According to BOE Report, Alberta’s government is reviewing a proposal that would tie oil and gas production licenses to companies staying current on their municipal property taxes, part of a broader package of more than a dozen reforms developed jointly with the Rural Municipalities of Alberta.
A $250 Million Problem With No Easy Fix
Alberta’s rural municipalities are owed more than $250 million in unpaid energy industry property taxes, a figure that Municipal Affairs Minister Dan Williams acknowledged will likely never be fully recovered. Many of the companies that racked up the debt no longer exist, leaving municipalities with no practical means of collection. Rural Municipalities of Alberta president Kara Westerlund said she hopes the new report provides a path to recovering at least some of the outstanding balance and, more importantly, prevents the problem from growing. The proposal under review would make tax compliance a condition of keeping a production license active, giving regulators a new lever to apply pressure before companies become insolvent.
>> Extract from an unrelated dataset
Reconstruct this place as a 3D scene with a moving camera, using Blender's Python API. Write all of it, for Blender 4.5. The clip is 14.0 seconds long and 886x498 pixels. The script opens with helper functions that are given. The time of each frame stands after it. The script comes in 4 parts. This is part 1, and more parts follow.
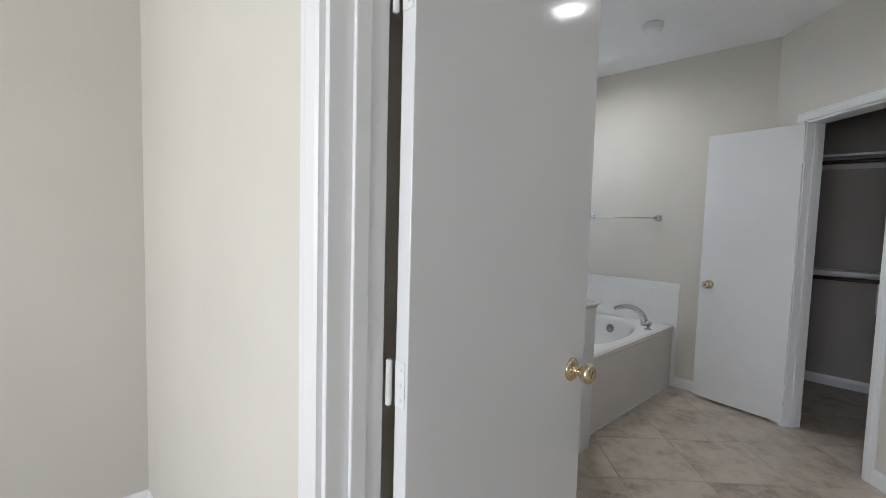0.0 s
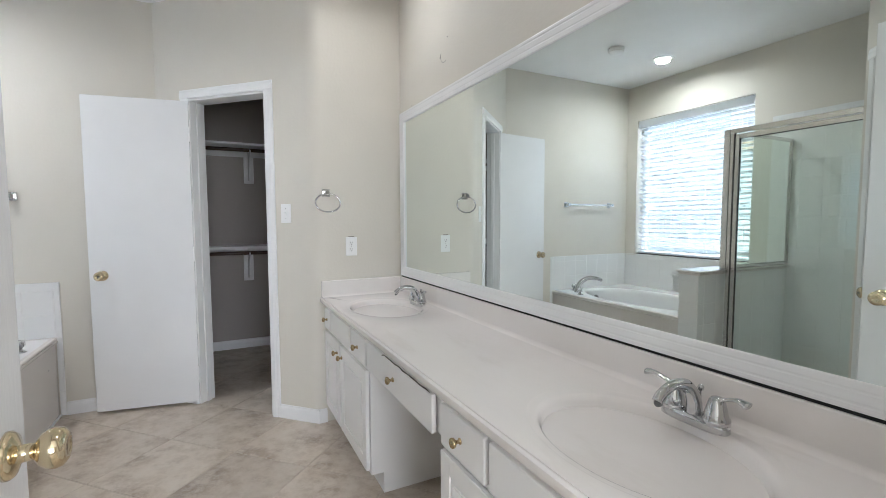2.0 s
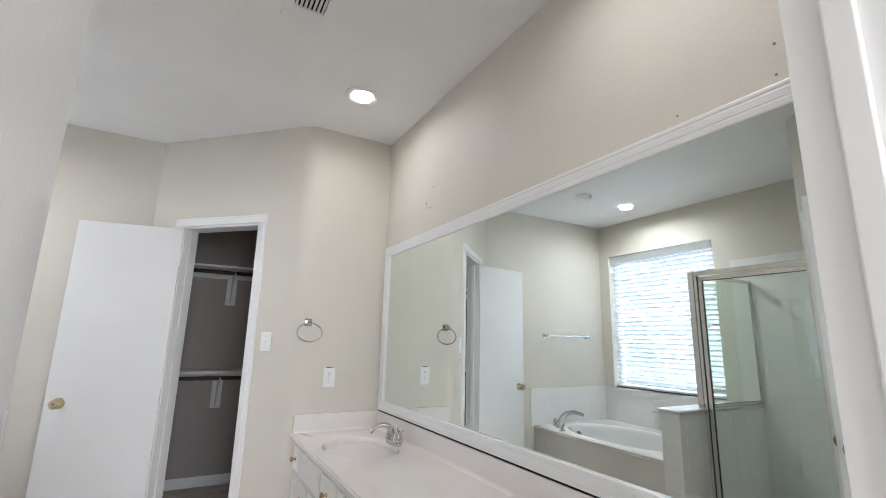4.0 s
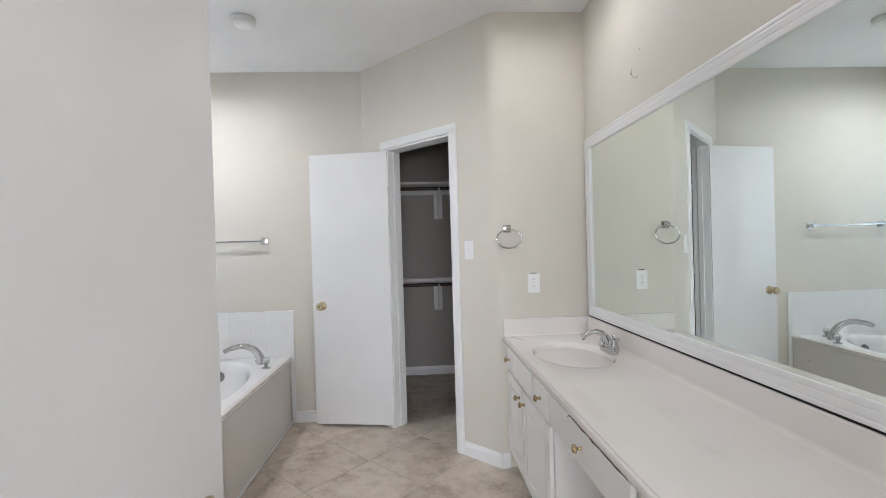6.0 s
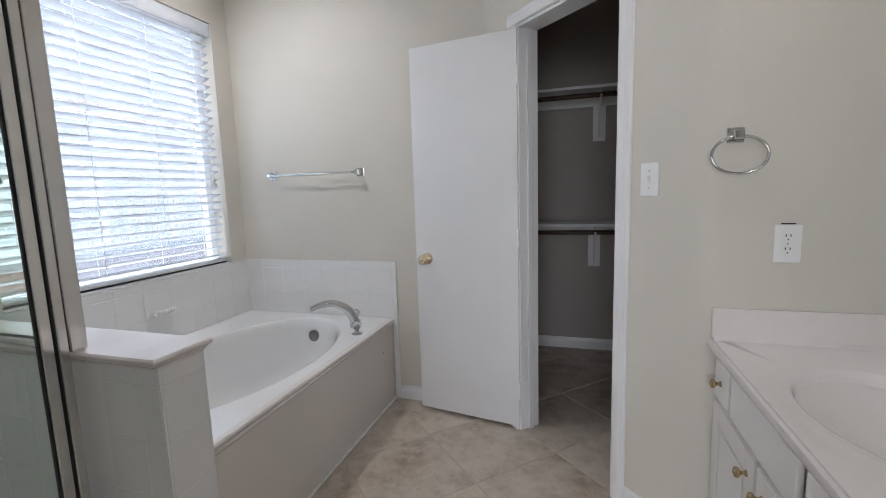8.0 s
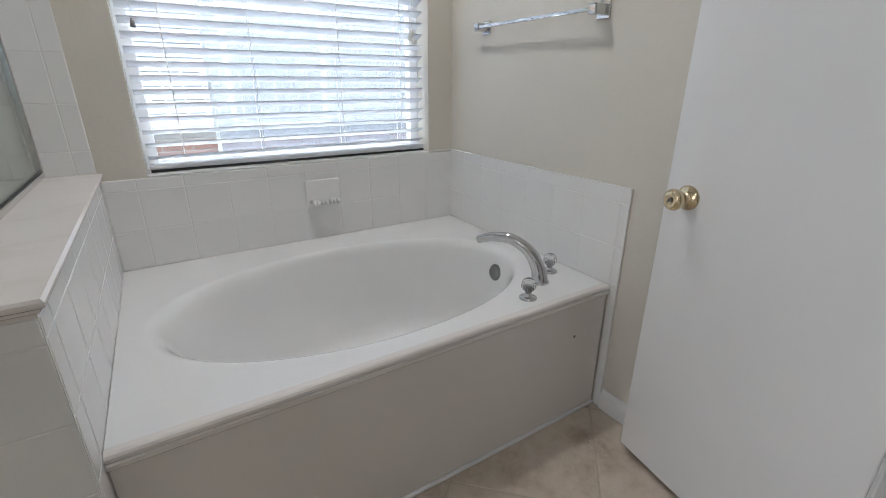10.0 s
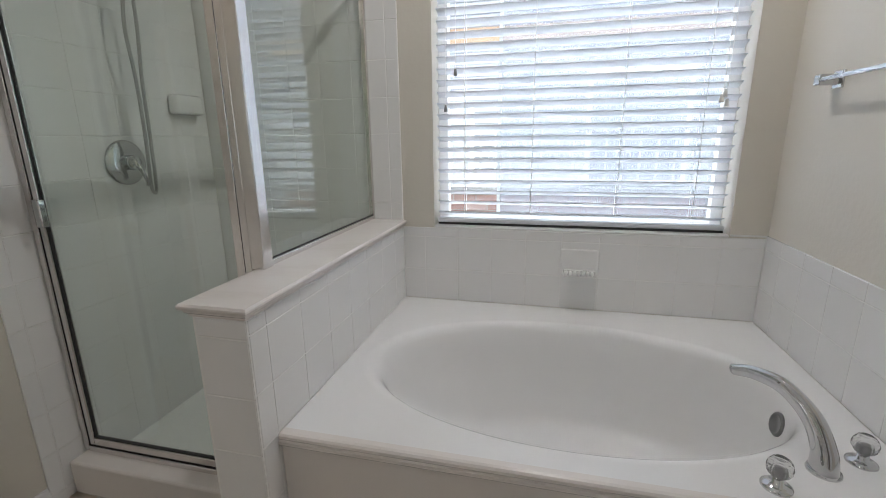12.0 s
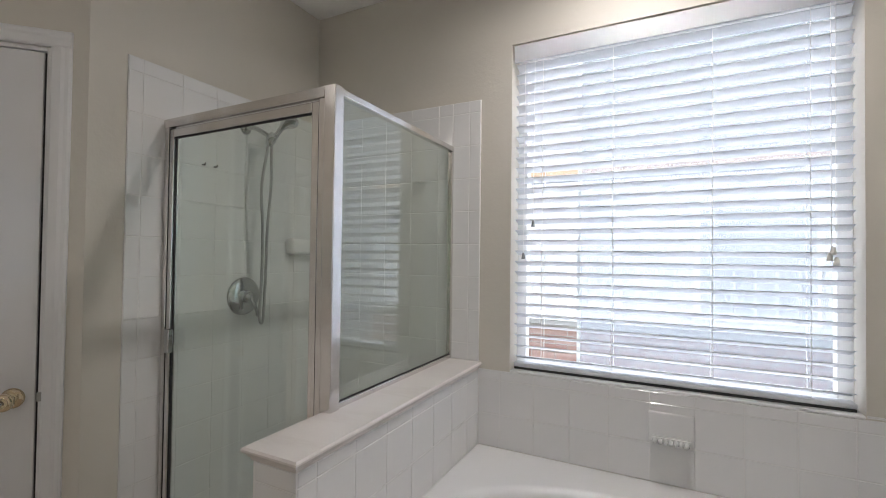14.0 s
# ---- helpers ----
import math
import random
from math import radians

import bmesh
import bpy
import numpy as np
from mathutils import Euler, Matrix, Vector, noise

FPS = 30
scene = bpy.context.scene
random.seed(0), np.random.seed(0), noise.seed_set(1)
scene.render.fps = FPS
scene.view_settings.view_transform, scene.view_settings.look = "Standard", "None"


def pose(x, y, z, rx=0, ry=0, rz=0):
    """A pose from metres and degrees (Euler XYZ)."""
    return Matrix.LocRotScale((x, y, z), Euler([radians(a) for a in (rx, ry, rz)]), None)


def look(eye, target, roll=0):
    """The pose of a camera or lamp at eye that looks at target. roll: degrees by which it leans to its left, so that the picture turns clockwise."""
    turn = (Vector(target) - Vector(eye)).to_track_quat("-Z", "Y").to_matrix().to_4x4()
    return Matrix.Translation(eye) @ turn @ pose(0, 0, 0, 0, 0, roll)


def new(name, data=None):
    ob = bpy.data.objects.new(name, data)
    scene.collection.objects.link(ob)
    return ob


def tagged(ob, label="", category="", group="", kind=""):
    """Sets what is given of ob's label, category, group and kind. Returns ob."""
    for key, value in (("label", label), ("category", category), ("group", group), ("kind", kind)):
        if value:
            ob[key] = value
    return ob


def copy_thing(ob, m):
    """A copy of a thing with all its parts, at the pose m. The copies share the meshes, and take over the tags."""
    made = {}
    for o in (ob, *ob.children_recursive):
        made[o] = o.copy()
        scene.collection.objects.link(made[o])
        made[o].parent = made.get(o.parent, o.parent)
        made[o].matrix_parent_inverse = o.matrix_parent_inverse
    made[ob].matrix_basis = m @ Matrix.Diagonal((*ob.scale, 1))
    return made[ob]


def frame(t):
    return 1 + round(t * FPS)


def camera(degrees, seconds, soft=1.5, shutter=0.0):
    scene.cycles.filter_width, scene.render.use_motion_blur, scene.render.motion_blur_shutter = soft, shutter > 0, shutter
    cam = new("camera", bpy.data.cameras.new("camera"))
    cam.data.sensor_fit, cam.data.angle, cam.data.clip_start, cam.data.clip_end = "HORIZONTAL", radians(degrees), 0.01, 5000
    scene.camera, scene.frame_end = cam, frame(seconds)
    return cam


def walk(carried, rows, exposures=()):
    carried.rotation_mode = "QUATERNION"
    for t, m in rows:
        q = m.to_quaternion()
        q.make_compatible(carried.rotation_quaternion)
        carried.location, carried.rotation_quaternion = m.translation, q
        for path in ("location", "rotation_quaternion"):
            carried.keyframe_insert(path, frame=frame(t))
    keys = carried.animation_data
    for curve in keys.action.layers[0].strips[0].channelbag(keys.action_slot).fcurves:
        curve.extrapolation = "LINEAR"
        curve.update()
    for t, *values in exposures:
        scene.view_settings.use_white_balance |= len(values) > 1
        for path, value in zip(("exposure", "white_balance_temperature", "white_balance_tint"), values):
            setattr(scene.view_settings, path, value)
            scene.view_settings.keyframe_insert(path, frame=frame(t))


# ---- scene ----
cam = camera(90.0, 14.0, soft=0.5)
EXPOSURES = [
    (0.0, 0.84, 6080, 11), (0.5, 1.02, 6080, 11), (1.0, 1.47, 6100, 11), (2.2, 1.62, 6060, 11), (4.3, 1.64, 6200, 13),
    (7.0, 1.6, 6150, 13), (7.7, 1.14, 6150, 14), (9.8, 1.06, 6280, 12), (11.0, 0.96, 6380, 12), (14.0, 0.97, 6600, 15)]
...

What It Means for Subcontractors
- Client financial health matters more than ever. If Alberta moves forward, operators who fall behind on municipal taxes could face production restrictions or license suspension. Subcontractors doing work for those operators risk getting caught in the middle, either as unpaid creditors or with stranded mobilization costs.
- Vet your clients before mobilizing. Field service companies working in Alberta’s rural areas should add municipal tax standing to their pre-job due diligence checklist alongside lien searches and credit checks.
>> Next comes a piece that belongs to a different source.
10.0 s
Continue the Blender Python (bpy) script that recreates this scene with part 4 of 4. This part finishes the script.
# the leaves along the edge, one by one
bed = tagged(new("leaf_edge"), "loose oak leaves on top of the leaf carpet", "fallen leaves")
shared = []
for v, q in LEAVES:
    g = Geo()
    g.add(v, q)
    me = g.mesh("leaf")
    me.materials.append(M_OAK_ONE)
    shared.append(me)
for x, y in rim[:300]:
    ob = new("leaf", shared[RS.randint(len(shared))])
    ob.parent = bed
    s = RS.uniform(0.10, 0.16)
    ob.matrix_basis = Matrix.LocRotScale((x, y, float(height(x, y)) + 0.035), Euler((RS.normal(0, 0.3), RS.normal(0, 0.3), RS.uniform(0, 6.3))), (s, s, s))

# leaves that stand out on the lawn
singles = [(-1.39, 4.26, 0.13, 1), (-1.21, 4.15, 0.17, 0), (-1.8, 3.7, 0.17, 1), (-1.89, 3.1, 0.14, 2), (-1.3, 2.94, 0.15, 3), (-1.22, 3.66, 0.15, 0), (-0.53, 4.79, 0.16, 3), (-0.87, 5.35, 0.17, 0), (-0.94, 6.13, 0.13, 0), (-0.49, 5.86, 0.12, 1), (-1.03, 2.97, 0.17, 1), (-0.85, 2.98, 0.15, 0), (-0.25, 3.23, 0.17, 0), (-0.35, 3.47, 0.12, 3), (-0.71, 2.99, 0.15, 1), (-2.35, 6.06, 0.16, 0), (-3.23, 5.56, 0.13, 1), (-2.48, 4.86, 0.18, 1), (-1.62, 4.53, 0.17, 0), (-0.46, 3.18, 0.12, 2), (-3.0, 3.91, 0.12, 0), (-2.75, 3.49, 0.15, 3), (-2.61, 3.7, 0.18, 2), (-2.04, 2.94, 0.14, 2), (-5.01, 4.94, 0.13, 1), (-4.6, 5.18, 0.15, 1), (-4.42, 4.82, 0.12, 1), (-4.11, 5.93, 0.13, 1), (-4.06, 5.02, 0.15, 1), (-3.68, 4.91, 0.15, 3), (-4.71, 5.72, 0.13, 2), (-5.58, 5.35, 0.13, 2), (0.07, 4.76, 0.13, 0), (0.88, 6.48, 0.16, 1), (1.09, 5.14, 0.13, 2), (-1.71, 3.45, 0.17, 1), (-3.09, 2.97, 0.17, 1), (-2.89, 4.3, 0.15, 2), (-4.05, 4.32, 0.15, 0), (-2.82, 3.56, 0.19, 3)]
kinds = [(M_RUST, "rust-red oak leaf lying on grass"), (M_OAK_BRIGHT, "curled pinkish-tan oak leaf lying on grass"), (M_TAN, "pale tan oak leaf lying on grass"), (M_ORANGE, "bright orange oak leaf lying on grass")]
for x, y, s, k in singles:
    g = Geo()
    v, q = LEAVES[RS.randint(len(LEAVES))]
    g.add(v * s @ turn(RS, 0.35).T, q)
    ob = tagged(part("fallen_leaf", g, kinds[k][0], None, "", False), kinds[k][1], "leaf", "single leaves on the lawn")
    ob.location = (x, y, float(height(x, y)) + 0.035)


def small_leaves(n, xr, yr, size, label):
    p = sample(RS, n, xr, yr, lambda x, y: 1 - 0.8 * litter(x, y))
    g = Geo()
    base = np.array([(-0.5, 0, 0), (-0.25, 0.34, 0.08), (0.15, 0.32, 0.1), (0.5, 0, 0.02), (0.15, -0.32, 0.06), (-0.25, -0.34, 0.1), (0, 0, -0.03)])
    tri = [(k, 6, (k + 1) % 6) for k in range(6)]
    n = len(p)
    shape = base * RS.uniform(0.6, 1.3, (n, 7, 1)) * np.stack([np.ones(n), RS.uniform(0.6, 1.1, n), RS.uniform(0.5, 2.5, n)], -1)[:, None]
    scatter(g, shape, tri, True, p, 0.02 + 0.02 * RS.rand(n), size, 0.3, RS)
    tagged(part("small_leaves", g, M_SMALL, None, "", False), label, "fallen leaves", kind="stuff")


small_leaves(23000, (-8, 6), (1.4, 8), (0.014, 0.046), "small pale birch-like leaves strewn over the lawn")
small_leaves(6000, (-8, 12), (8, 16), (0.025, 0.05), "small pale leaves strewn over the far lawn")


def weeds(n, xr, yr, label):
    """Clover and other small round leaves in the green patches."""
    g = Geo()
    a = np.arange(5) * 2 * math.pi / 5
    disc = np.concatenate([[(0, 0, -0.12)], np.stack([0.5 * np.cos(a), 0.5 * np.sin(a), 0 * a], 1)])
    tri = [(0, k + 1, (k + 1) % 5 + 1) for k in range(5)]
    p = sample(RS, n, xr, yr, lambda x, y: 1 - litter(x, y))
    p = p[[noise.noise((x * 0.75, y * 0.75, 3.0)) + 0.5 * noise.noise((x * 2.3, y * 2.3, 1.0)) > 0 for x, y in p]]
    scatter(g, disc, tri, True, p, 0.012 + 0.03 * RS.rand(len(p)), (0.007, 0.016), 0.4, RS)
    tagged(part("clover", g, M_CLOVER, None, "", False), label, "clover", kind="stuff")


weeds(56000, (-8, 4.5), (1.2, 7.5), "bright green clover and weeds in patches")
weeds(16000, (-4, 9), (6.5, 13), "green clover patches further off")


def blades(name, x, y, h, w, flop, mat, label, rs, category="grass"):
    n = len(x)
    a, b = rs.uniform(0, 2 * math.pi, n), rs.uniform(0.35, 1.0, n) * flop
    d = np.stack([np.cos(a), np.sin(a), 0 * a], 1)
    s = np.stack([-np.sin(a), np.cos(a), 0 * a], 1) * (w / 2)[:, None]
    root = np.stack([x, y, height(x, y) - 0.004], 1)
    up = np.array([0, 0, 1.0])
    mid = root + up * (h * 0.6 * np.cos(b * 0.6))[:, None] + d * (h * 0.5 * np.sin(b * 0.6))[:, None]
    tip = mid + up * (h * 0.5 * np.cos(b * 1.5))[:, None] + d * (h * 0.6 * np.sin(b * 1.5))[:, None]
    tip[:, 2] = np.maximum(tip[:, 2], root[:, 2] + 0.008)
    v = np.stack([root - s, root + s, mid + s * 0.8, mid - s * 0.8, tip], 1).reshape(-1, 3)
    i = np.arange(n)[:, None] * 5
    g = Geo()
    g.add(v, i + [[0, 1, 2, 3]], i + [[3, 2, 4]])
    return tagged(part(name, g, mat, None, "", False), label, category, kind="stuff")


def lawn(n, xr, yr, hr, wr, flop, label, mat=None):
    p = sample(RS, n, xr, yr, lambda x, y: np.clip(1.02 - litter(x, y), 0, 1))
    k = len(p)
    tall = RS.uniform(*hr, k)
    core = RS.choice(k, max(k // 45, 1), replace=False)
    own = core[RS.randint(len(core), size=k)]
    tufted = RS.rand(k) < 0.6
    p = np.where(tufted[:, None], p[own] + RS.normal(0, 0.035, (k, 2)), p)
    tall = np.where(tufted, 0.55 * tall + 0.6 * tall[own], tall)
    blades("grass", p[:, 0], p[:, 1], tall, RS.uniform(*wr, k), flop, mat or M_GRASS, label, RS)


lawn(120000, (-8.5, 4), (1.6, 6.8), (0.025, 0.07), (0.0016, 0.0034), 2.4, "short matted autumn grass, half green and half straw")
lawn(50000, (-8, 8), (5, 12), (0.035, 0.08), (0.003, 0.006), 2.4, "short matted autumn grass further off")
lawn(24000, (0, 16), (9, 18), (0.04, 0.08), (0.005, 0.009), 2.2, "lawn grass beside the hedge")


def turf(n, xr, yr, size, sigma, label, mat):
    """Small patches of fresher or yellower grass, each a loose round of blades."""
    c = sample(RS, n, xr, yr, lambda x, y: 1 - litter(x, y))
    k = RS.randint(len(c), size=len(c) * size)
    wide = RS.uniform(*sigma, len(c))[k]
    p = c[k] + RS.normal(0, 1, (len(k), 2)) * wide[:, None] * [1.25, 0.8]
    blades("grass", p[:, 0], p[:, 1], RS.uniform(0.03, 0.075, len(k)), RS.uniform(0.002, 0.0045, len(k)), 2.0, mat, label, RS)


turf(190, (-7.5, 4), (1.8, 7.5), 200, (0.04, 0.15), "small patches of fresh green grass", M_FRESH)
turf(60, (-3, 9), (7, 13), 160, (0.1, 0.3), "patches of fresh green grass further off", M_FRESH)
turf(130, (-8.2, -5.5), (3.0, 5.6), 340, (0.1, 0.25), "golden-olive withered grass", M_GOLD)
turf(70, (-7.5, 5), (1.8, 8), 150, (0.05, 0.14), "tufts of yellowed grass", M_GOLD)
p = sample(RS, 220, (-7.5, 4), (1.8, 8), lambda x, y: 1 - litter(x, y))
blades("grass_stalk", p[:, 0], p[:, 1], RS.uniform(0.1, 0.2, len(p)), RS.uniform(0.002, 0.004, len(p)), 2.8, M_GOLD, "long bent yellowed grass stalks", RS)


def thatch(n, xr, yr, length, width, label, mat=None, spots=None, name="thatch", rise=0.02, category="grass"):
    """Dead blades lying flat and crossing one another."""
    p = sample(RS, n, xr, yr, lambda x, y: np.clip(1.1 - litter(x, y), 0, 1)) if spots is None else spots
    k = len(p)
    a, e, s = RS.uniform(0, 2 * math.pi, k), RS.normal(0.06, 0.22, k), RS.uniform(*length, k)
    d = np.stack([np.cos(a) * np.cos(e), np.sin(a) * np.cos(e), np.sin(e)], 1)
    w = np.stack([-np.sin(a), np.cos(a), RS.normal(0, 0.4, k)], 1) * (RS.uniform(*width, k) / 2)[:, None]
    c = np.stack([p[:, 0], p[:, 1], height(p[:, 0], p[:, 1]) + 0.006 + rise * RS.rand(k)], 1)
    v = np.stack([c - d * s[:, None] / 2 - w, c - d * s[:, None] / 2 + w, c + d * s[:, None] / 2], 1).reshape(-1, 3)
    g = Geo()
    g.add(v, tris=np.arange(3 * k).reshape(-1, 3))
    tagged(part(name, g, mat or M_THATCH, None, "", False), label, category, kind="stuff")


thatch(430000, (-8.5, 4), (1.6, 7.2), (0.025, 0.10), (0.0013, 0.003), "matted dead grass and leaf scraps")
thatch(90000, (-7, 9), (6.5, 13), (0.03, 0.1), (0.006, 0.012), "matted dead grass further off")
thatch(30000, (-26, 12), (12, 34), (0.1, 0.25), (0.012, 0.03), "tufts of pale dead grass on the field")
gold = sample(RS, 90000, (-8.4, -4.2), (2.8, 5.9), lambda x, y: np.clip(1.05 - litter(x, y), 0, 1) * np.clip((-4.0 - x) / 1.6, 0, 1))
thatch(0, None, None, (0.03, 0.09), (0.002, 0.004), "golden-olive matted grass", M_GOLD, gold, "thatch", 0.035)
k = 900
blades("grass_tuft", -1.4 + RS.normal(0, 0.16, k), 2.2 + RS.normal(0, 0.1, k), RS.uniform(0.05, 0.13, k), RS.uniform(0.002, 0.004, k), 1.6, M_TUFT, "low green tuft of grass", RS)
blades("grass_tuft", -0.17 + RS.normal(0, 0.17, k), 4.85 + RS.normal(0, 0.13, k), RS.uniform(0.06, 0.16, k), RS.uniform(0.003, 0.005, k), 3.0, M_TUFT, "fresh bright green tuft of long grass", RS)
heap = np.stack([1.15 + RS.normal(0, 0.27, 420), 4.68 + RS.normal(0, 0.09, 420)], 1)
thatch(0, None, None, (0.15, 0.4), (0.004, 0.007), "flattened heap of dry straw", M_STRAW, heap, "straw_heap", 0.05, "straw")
- Watch for cascading insolvencies. The $250 million in unpaid taxes reflects a larger pattern of undercapitalized operators. If new rules accelerate license suspensions, some marginal operators may wind down quickly, leaving subcontractors exposed.
- US-based companies expanding into Alberta should take note. Canadian municipal tax obligations work differently than US property tax structures. Confirm your clients’ regulatory standing before signing service agreements in Alberta.